Возражать я не стал. Меня мучили сейчас совсем другие вопросы.
— Откуда у тебя навыки оказания первой помощи? — спросил я. — Тем более — переливания крови?
— Можно подумать, что у тебя не было нашего советского детства, — съязвила актриса. — В школе все девочки изучают основы оказания первой медицинской помощи… Учения по гражданской обороне… «Зарница»… Я вообще в медицинский хотела поступать, всерьез готовилась, а поступила в театральный… И знаешь, почему?
— Почему?
— Потому что встретила его, Евграфа. А он поступал в театральный…
— Понятно, — сказал я. — А здесь ты ведь не в первый раз, верно?..
— С чего это ты взял?
— Хорошо ориентируешься, да и ключи у тебя есть.
— Молодец! Верно подметил, — сказала Неголая. — В «Загородном» я, можно сказать, выросла. Моя мама работала здесь.
Ну в общем чаще всего самые загадочные вещи объясняются просто. Понятно, что меня на самом деле не слишком волновали медицинские навыки провинциальной актрисы. Куда интереснее узнать, кто ранил лжеписателя? Сначала были два амбала на грузовике. Теперь неизвестный, ударивший преследующего его контрразведчика ножом? А что он там, кстати, делал возле курбатовского автомобиля?.. Заложил мину под днище? Тогда надо срочно звонить в милицию, пусть вызывают саперов.

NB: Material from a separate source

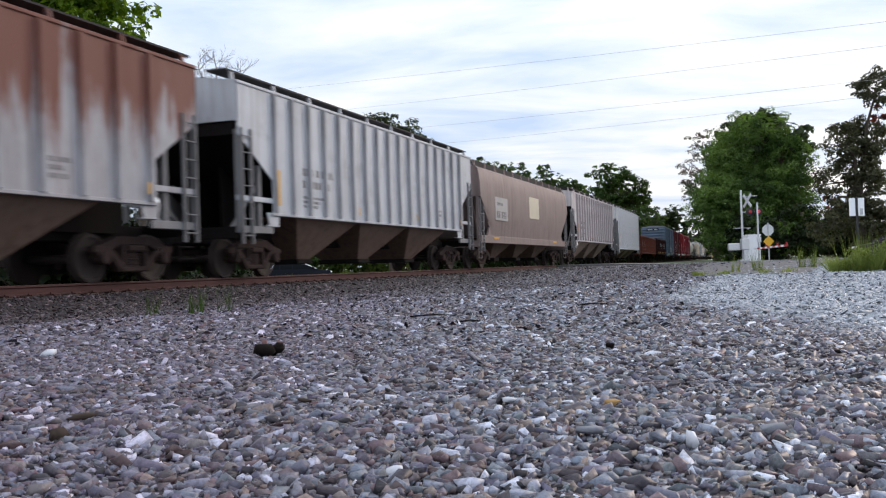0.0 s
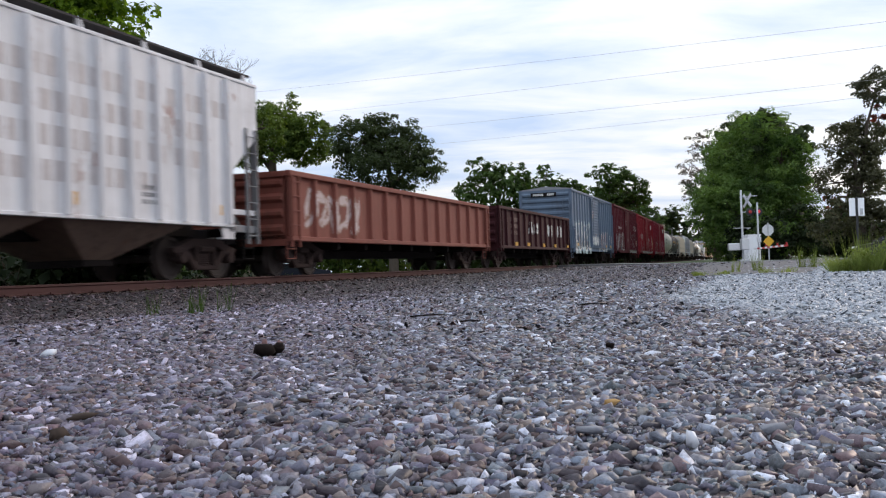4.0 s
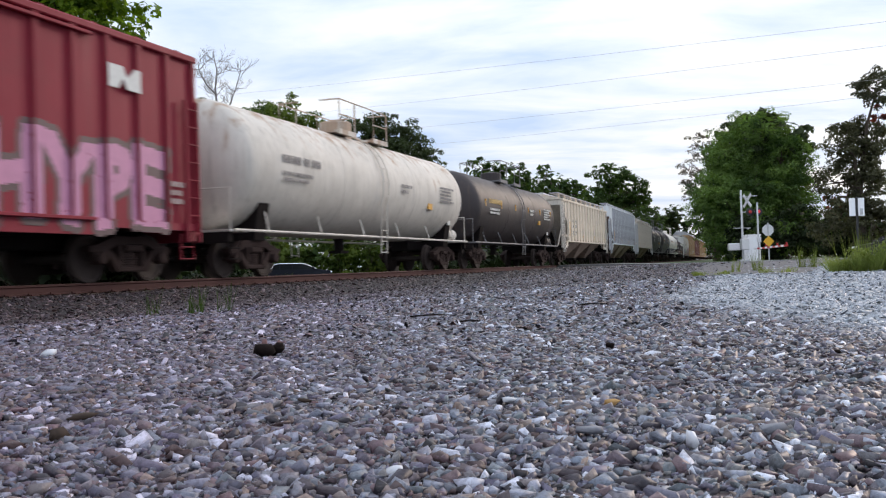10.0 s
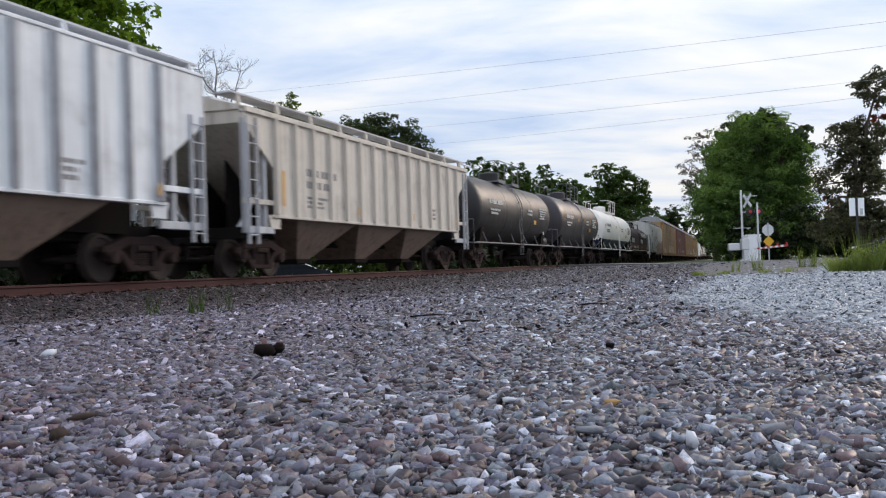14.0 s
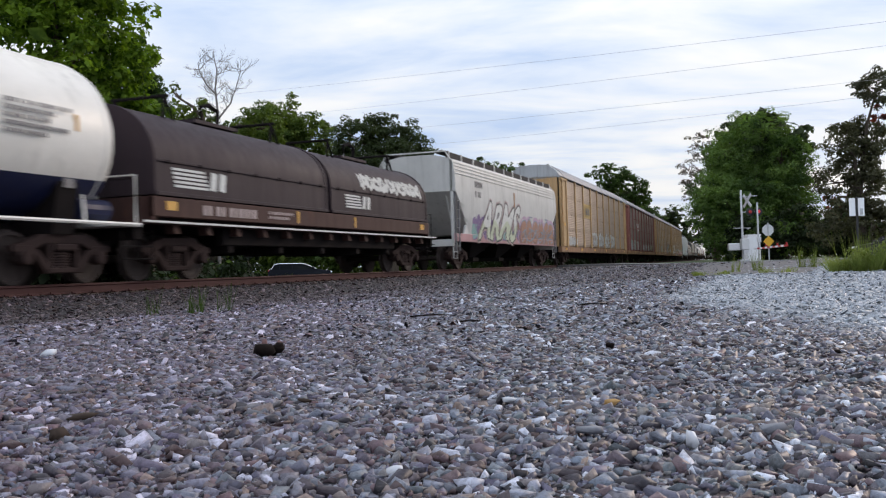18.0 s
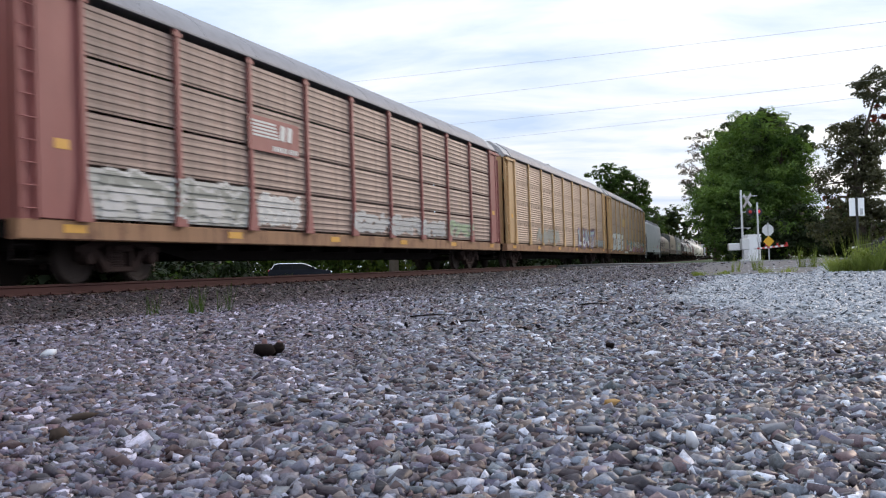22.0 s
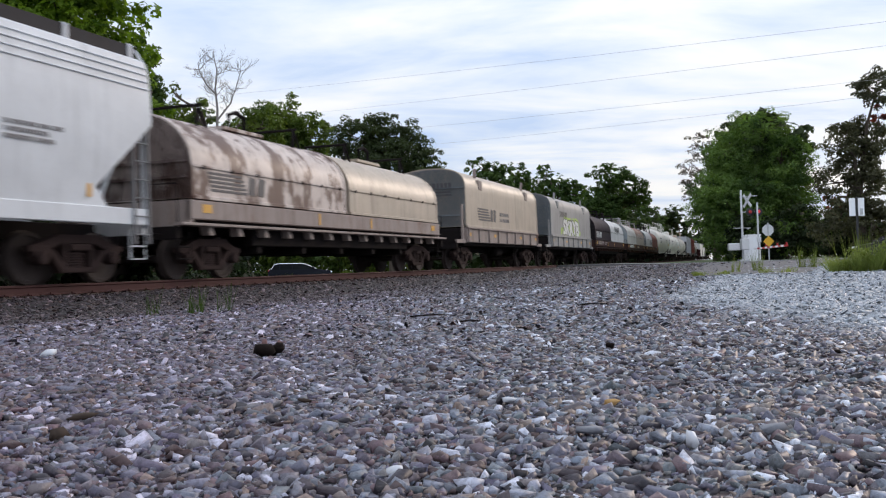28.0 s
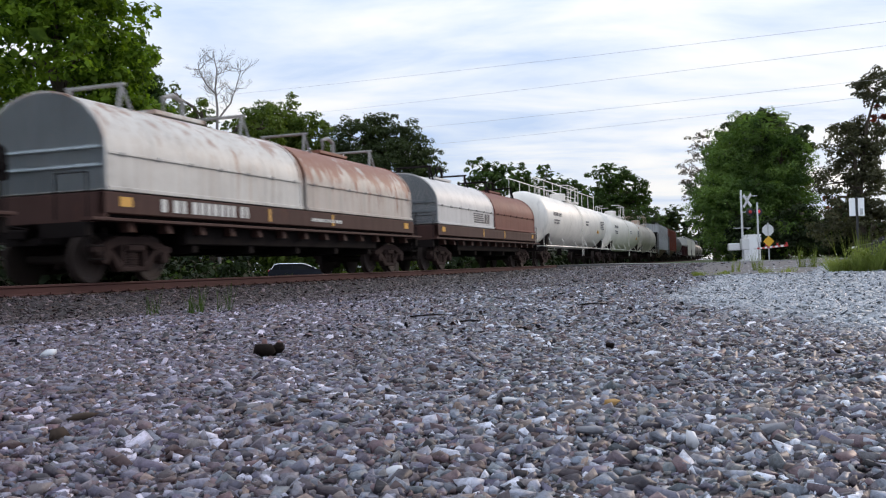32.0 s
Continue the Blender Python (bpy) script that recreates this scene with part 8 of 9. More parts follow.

— Пойдем в номер! — сказал я.
— Торопишься, котик? — промурлыкала актриса, снова перевоплощаясь из решительной, максимально собранной женщины в глупую, развратную кошечку. — Хочешь, я приму душ с тобой?..
— Да хоть с самим чертом! — рявкнул я и бросился к выходу.
Мне удалось только выбраться из подвала, когда на стоянке, за «Икарусом», раздался взрыв и в ночное дождливое небо ударил огненный столб.